The budget director predicted Republicans will eventually agree to some form of fuel tax increase.

"I just think we all know" it's needed, Kolb said. "The business community is talking to them. The local communities are talking to them. Everyone understands that if we had the money in our budget today, we would have fixed this eight years ago."

The House panel on Thursday also approved a transportation budget that would explore the sales of the Blue Water Bridge, eight state-owned welcome centers, four state-owned airports and a state-owned rail line between Grayling and Gaylord.

The potential sales are one of many money-saving moves that could help lawmakers sidestep the proposed 45-cent-a-gallon gas tax increase, said House Transportation Appropriations Subcommittee Chairman Matt Maddock, R-Milford.

Boilerplate language in the transportation budget directs the Michigan Department of Transportation to solicit proposals or bids for the facilities.

The Blue Water Bridge in Port Huron includes two spans over the St. Clair River and is owned jointly the Michigan and Canadian governments. The House-proposed budget language indicates any purchase proposals should be for the “state’s interest” in the bridge.

But Kolb called the idea a “gimmick” that would not reverse past “disinvestments” in roads and schools or address long-term revenue needs.

"Even if you did it, it's a one-time influx of cash,” Kolb said during the TV show taping. “It doesn't help you next year, and it doesn't give you enough money to fix the roads."

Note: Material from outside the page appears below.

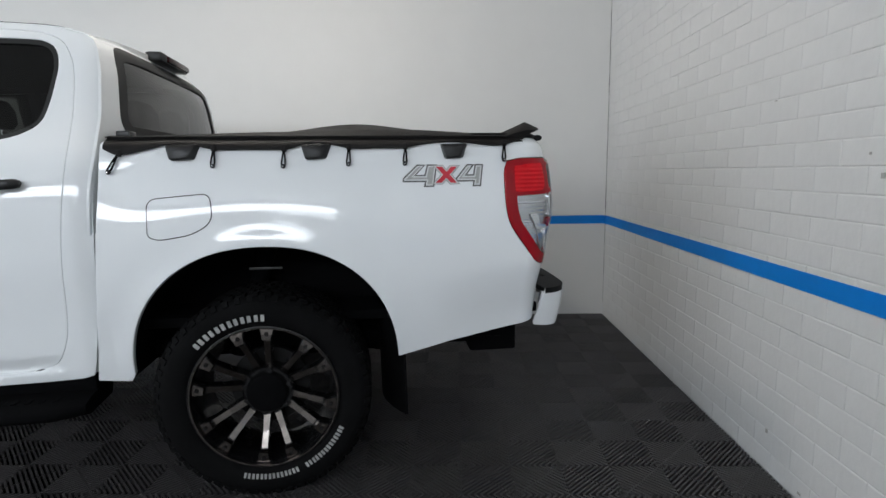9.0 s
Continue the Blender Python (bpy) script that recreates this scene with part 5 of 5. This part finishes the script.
def brick_mesh(w, deep=.0038):
    """One brick face with soft edges; deep: how far the paint leaves its joints open."""
    g, r = .0024, .0030
    rows = []
    for gx, d in ((0.0, deep), (g, deep * .36), (g + r, 0.0)):
        rows.append([(d, -w + gx, gx), (d, -gx, gx), (d, -gx, BH - gx), (d, -w + gx, BH - gx)])
    v = [q for r_ in rows for q in r_]
    f = [(8, 11, 10, 9)]
    for a in (0, 4):
        for k in range(4):
            f.append((a + k, a + 4 + k, a + 4 + (k + 1) % 4, a + (k + 1) % 4))
    return v, f


bricks_near, bricks_rest = [], []
rngb = random.Random(9)
for c in range(40):
    z = c * BH - .004
    if z + BH > CEIL + .1:
        continue
    first = BL if c % 2 else BL / 2
    edges = [0.0] + [-(first - .085) - BL * k for k in range(41)]
    edges = [e for e in edges if e > Y_END]
    for a, b in zip(edges, edges[1:]):
        if a - b < .05:
            continue
        (bricks_near if -4.0 < a and b > -4.3 and z < 2.1 else bricks_rest).append((a, z, a - b))
bricks_near.sort(key=lambda q: abs(q[0] + 2.1) / 2 + abs(q[1] - .8))
bricks_rest += bricks_near[298:]
bricks_near = bricks_near[:298]
shared = {}
for y, z, w in bricks_near:
    key = (round(w, 3), rngb.choice((.0018, .0026, .0026, .0034)))
    if key not in shared:
        me = bpy.data.meshes.new("brick")
        v, f = brick_mesh(w, key[1])
        me.from_pydata(v, [], f)
        me.materials.append(BRICK_PAINT)
        shared[key] = me
    o = new("brick", shared[key])
    o.parent = wall_brick
    o.location = (rngb.uniform(-.0004, .0004), y, z)
    o.rotation_euler = (0, rngb.uniform(-.002, .002), rngb.uniform(-.0008, .0008))
bv, bf = [], []
for y, z, w in bricks_rest:
    v, f = brick_mesh(w, rngb.choice((.0018, .0026, .0026, .0034)))
    k = len(bv)
    d = rngb.uniform(-.0004, .0004)
    bv += [(a + d, b + y, c + z) for a, b, c in v]
    bf += [tuple(k + i for i in q) for q in f]
me = bpy.data.meshes.new("bricks")
me.from_pydata(bv, [], bf)
me.materials.append(BRICK_PAINT)
rest_b = new("bricks", me)
rest_b.parent = wall_brick
tagged(rest_b, "more white painted bricks", kind="stuff")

Rep. Leslie Love, D-Detroit, asked what the potential implications were of selling a bridge that is co-owned with Canada. Maddock said the department would explore that issue as part of the due diligence process.

“I think we have an obligation to avoid a gas tax increase and I'm willing to look at any option we have, including perhaps selling the bridge," Maddock said, adding "Should the state of Michigan be in the bridge-owning business?”

Maddock said he’s heard from some parties and investment funds interested in the bridge’s purchase. He said the current owners of the Ambassador Bridge in Detroit, the Moroun family, were not among those who have inquired.